**Data for this exercise**
··········
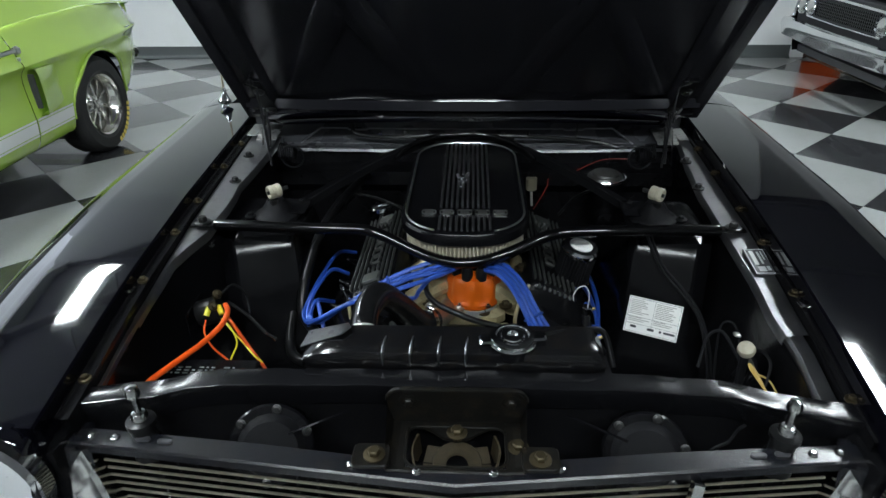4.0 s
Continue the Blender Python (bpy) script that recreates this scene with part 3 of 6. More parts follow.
··········
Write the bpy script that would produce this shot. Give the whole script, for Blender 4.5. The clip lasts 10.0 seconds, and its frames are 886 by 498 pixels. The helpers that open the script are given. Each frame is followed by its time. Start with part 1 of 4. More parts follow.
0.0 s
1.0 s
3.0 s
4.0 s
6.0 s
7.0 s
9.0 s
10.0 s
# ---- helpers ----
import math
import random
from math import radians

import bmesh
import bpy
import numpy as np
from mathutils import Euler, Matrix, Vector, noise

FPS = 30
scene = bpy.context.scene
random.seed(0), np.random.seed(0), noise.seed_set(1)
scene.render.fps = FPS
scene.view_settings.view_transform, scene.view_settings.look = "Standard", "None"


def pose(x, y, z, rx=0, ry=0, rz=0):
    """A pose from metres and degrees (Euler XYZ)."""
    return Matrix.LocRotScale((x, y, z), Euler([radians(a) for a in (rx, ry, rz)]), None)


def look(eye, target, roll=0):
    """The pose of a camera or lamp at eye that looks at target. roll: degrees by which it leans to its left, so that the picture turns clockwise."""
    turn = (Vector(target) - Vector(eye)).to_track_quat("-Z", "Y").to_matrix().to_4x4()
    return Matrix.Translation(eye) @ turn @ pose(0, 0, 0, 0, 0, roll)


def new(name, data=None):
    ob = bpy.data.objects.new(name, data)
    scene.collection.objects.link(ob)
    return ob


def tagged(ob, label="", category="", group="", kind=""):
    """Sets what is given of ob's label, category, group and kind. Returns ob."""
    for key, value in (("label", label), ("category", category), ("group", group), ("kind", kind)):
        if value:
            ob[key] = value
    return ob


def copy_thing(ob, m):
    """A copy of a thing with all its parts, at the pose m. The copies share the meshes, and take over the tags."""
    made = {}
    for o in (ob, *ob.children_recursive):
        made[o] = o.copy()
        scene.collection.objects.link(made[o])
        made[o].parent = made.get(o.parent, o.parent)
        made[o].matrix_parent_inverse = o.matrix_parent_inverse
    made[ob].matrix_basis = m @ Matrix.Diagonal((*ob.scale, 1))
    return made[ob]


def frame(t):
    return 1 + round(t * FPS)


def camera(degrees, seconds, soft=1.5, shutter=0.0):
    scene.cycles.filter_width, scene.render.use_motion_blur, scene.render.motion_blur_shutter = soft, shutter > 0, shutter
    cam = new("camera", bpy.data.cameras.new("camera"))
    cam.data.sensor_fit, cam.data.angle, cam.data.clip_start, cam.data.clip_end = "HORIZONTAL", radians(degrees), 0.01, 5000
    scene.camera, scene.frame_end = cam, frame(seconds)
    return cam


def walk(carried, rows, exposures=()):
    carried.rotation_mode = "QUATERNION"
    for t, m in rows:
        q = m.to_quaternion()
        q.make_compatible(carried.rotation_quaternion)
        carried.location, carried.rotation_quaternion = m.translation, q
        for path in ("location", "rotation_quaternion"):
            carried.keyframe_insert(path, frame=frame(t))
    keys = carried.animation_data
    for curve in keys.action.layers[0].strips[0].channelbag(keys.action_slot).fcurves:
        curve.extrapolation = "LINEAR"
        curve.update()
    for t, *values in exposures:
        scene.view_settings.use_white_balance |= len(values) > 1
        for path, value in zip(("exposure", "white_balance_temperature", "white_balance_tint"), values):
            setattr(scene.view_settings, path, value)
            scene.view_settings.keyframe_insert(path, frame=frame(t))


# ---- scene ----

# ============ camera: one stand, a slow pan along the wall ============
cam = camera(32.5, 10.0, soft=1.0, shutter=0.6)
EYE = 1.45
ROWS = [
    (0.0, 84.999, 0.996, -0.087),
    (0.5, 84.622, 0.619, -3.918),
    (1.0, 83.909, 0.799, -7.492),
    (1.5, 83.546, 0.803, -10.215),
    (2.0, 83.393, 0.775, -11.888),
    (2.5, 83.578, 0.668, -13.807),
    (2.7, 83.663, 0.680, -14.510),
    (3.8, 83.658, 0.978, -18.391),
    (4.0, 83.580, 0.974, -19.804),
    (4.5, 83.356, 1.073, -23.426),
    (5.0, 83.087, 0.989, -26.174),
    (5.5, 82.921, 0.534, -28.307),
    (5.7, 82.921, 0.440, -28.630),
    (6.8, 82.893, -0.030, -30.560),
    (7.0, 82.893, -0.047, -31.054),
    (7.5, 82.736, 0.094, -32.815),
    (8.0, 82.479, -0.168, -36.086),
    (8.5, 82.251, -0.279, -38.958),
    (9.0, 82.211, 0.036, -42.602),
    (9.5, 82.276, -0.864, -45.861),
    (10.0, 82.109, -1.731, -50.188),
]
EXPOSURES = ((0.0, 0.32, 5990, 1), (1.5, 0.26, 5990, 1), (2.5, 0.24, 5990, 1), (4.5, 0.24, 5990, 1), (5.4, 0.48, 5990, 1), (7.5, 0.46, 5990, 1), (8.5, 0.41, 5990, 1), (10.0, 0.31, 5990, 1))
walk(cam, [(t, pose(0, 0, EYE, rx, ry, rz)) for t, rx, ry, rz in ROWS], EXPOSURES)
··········
**Short exercise**
Isolate each line of the listing above that includes "target". Copy it.

**Finished answer**
def look(eye, target, roll=0):
    """The pose of a camera or lamp at eye that looks at target. roll: degrees by which it leans to its left, so that the picture turns clockwise."""
    turn = (Vector(target) - Vector(eye)).to_track_quat("-Z", "Y").to_matrix().to_4x4()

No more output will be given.